His contract expired on June 30, 2020 with the Red devils having to pay a compensation fee of £175,000 for the youngster. Jurado shared an image of his departure gate ahead of his flight to Manchester on 27th August with a caption “A new dream is coming.”. The pacey defender was seen strolling through Manchester in a denim jacket and jeans post which he self-isolated for 14 days before joining training. Jurado has linked up with the Manchester United Under-18 side for the 20/21 season and is already off to a bright start having scored in the 2-1 friendly win against West Brom U18 earlier this month.
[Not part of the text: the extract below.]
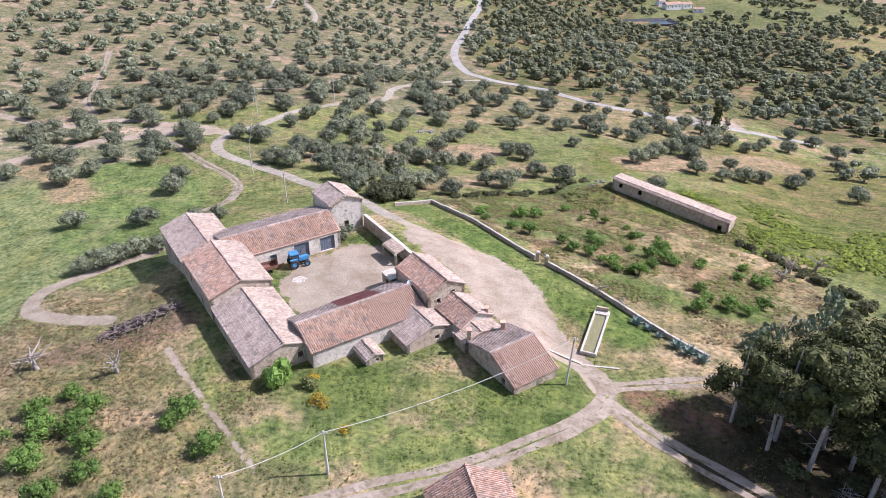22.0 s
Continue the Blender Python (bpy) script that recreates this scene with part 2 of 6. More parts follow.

Jurado’s path to the main team won’t be easy with Aaron Wan Bissaka (22 years old), Fosu Mensah (22 years old), Diogo Dalot (21 years old) and Ethan Laird (19 years old) seemingly ahead of him in the pecking order. But with Dalot’s long-term future up in the balance given his recent loan to AC Milan, Fosu-Mensah’s injury concerns, Laird yet to make his senior debut and manager Ole’s heavy trust in the academy, Jurado will know he has the time and opportunity to make a mark for the reserves first and then make the step up in a few years.